Each optional parameter included in any search service call should act as a filter on the data being returned. This means the search parameters should always have an 'AND' type relationship with each other.

For example: Given this data

   {
       id: "1",
       first: "Bob",
       last: "Jones"
   },{
       id: "2",
       first: "Bob",
       last: "Smith"
   },{
       id: "3",
       first: "Alice",
       last: "Jones"
   },{
       id: "4",
       first: "Cathy",
       last: "Jones"
   }

The call /person-search?first=Bob&last=Jones will only return entity "1". The parameter first filters the data to just entities where the first name is "Bob" (entities "1" and "2"). The parameter last is an additional filter and further limits the data returned, resulting in just entity "1" satisfying both filters.

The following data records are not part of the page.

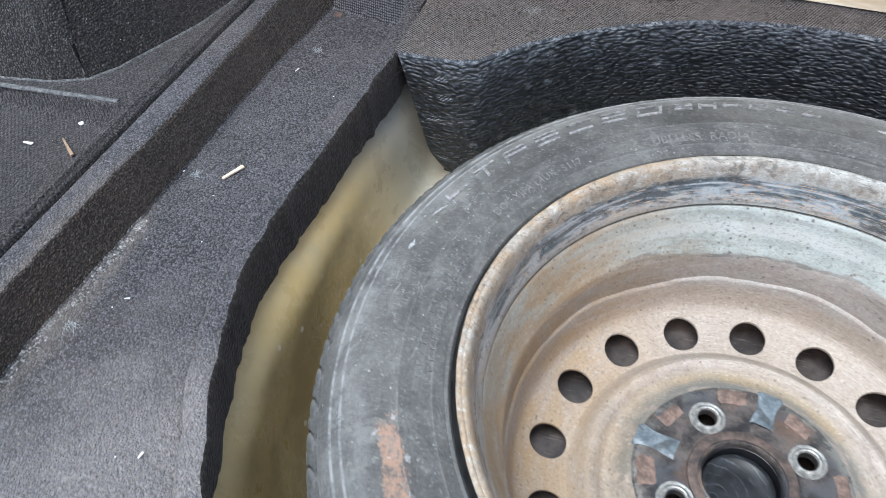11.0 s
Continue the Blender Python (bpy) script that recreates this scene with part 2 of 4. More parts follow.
def worn_edge_material():
    m = Nodes("worn_edge", 0.9, 0, 0.3)
    n = m.noise(330, 5, 0.85)
    big = m.noise(26, 3, 0.6)
    c = m.mix(m.ramp(n, 0.45, 0.62), (0.035, 0.040, 0.047), (0.24, 0.27, 0.30))
    c = m.mix(m.math("MULTIPLY", m.ramp(n, 0.4, 0.6), m.ramp(big, 0.58, 0.70, 0, 0.8)), c, (0.50, 0.54, 0.57))
    m.color(c).bump(n, 0.0016, 0.9)
    return m.mat


def torn_material():
    """Torn foam at the carpet's edge: pale crumbled lumps."""
    m = Nodes("torn_foam", 0.9, 0, 0.3)
    n = m.noise(300, 5, 0.8)
    lump = m.noise(300, 4, 0.75, None, 0.5)
    c = m.mix(m.ramp(lump, 0.40, 0.62), (0.050, 0.052, 0.057), (0.215, 0.22, 0.23))
    c = m.mix(m.ramp(n, 0.56, 0.68, 0, 0.6), c, (0.33, 0.34, 0.35))
    c = m.mix(m.ramp(n, 0.44, 0.34, 0, 0.7), c, (0.03, 0.03, 0.034))
    m.color(c).bump(lump, 0.0030, 0.9)
    m.bump(n, 0.0012, 0.7)
    return m.mat


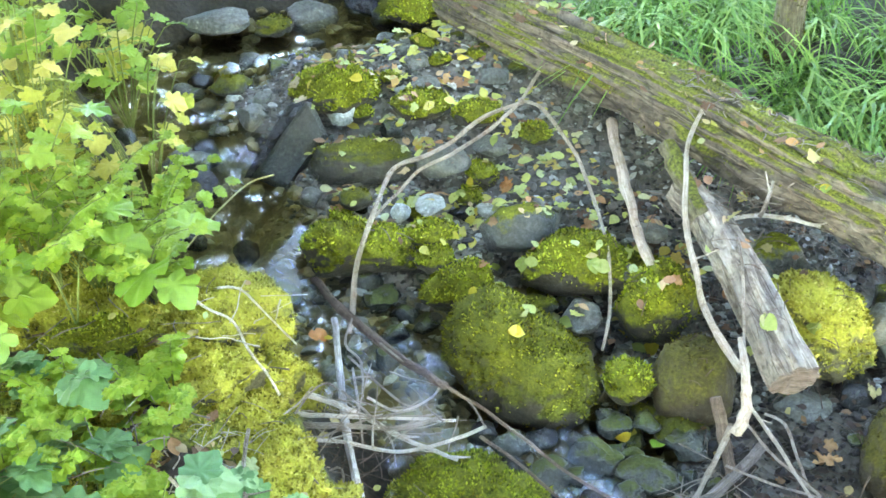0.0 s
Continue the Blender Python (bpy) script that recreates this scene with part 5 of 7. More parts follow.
def single_leaf(shape, mat, at, way, up, length, rng, parent, width=1.0):
    """A leaf as a piece of its own under its plant."""
    k = rng.randrange(4)
    if (shape, mat, k) not in SINGLE:
        v, f = LEAFGEO[(shape, k)]
        me = bpy.data.meshes.new("leaf")
        me.from_pydata([tuple(q) for q in v], [], f)
        me.polygons.foreach_set("use_smooth", [True] * len(me.polygons))
        me.materials.append(PLANT_O[mat])
        SINGLE[(shape, mat, k)] = me
    ob = new("leaf", SINGLE[(shape, mat, k)])
    x = Vector(way).normalized()
    y = Vector(up).cross(x).normalized()
    z = x.cross(y)
    ob.matrix_world = Matrix.Translation(Vector(at)) @ Matrix((x, y, z)).transposed().to_4x4() @ Matrix.Diagonal((length, length * width, length, 1))
    ob.parent = parent
    return ob


def bvh_make():
    return BVHTree.FromPolygons([tuple(v) for v in np.concatenate(SOLIDS_V)], SOLIDS_F)


BVH = bvh_make()


def drop(x, y, top=1.6):
    """The first solid surface under x, y: place and normal."""
    hit, nrm, _, _ = BVH.ray_cast(Vector((x, y, top)), Vector((0, 0, -1)))
    if hit is None:
        return Vector((x, y, 0)), Vector((0, 0, 1))
    return hit, nrm


def broad_plant(label, base, height, leaves, size, shape, mat, seed, spread=0.25, lean=(0, 0), single=True):
    """A leafy herb: stems from one foot, with broad leaves held level on stalks."""
    rng = random.Random(seed)
    root = drop(*base)[0] - Vector((0, 0, 0.01))
    stems, blades = Patch(), Patch()
    count = max(2, leaves // 3)
    k, todo = 0, []
    for s in range(count):
        a = rng.uniform(0, 6.283)
        r = spread * rng.uniform(0.2, 1)
        h = height * rng.uniform(0.6, 1.0)
        top = root + Vector((math.cos(a) * r + lean[0] * h, math.sin(a) * r + lean[1] * h, h))
        midp = root.lerp(top, 0.55) + Vector((0, 0, h * 0.12))
        stems.stem([root, midp, top], 0.0028, 0.0016)
        for j in range(3):
            if k >= leaves:
                break
            k += 1
            b = a + rng.uniform(-1.6, 1.6)
            st = root.lerp(top, 1 - j * 0.22)
            tip = st + Vector((math.cos(b), math.sin(b), rng.uniform(-0.1, 0.4))) * size * 0.5
            stems.stem([st, tip], 0.0015, 0.001, 3)
            args = (shape, tip, (math.cos(b), math.sin(b), rng.uniform(-0.45, 0.1)), (rng.uniform(-0.45, 0.45), rng.uniform(-0.45, 0.45), 1), size * rng.uniform(0.65, 1.15), rng)
            if mat == 'bluegreen':
                for turn_by in (1.05, -1.05):
                    a2 = b + turn_by
                    todo.append((shape, tip, (math.cos(a2), math.sin(a2), rng.uniform(-0.35, 0.1)), args[3], args[4] * 0.8, rng))
            if single:
                todo.append(args)
            else:
                blades.leaf(*args)
    if single:
        thing = stems.build("plant", WOOD['stem'])
        for sh, at, way, up, ln, rg in todo:
            single_leaf(sh, mat, at, way, up, ln, rg, thing)
    else:
        thing = blades.build("plant", PLANT_I[mat])
        tagged(stems.build("stalk", WOOD['stem'], thing), kind="stuff")
    return tagged(thing, label, "plant")


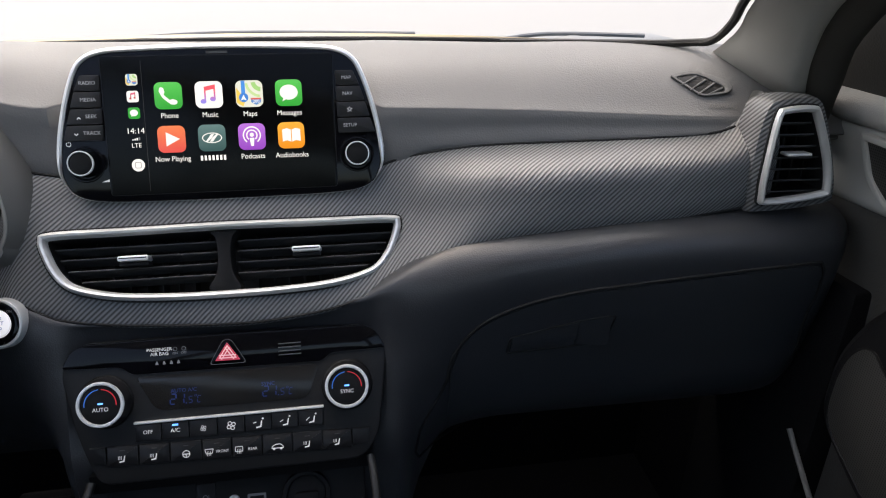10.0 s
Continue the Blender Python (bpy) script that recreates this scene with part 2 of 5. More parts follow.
def arc_strip(cx, cy, r0, r1, a0, a1, w, t=0.0003, n=20):
    pts = [(cx + r1 * math.cos(radians(a0 + (a1 - a0) * k / n)), cy + r1 * math.sin(radians(a0 + (a1 - a0) * k / n))) for k in range(n + 1)]
    pts += [(cx + r0 * math.cos(radians(a1 + (a0 - a1) * k / n)), cy + r0 * math.sin(radians(a1 + (a0 - a1) * k / n))) for k in range(n + 1)]
    return loft([lift(pts, w), lift(pts, w + t)])


def sheet(rows, back, closed_ends=True):
    """A solid skin from a grid of points, thickened by the offset back(x)."""
    bm = bmesh.new()
    f = [[bm.verts.new(p) for p in r] for r in rows]
    g = [[bm.verts.new(Vector(p) + Vector(back)) for p in r] for r in rows]
    a, b = len(rows), len(rows[0])
    far = {}
    for r, verts in zip(rows, f):
        run = 0.0
        for j, p in enumerate(r):
            run += (Vector(p) - Vector(r[j - 1])).length if j else 0.0
            far[verts[j]] = (p[0], run)
    for i in range(a - 1):
        for j in range(b - 1):
            bm.faces.new((f[i][j], f[i + 1][j], f[i + 1][j + 1], f[i][j + 1]))
            bm.faces.new((g[i][j], g[i][j + 1], g[i + 1][j + 1], g[i + 1][j]))
    for i in range(a - 1):
        bm.faces.new((f[i][0], g[i][0], g[i + 1][0], f[i + 1][0]))
        bm.faces.new((f[i][-1], f[i + 1][-1], g[i + 1][-1], g[i][-1]))
    for j in range(b - 1):
        bm.faces.new((f[0][j], f[0][j + 1], g[0][j + 1], g[0][j]))
        bm.faces.new((f[-1][j], g[-1][j], g[-1][j + 1], f[-1][j + 1]))
    layer = bm.loops.layers.uv.new("unrolled")
    for fa in bm.faces:
        for lp in fa.loops:
            lp[layer].uv = far.get(lp.vert, (0.0, 0.0))
    return bm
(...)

When parameters are defined as lists, each item in the list acts as an accepted value for that parameter. This can be thought of as an 'OR' relationship for items within the same list parameter, or it could be considered a 'value IN array' type operation by a database.

For example: Given the data above, the call /person-search?first=Alice,Bob&last=Jones will return entities "1" and "3". In this case, the parameter first filters the data to the first 3 entities, including all entities where the first name is 'Alice' OR 'Bob'. Again, the parameter last is an additional filter, further limiting the data returned, resulting in just entities "1" and "3" satisfying both filters.

These rules for search parameters apply to both GET call query parameters and POST call body parameters.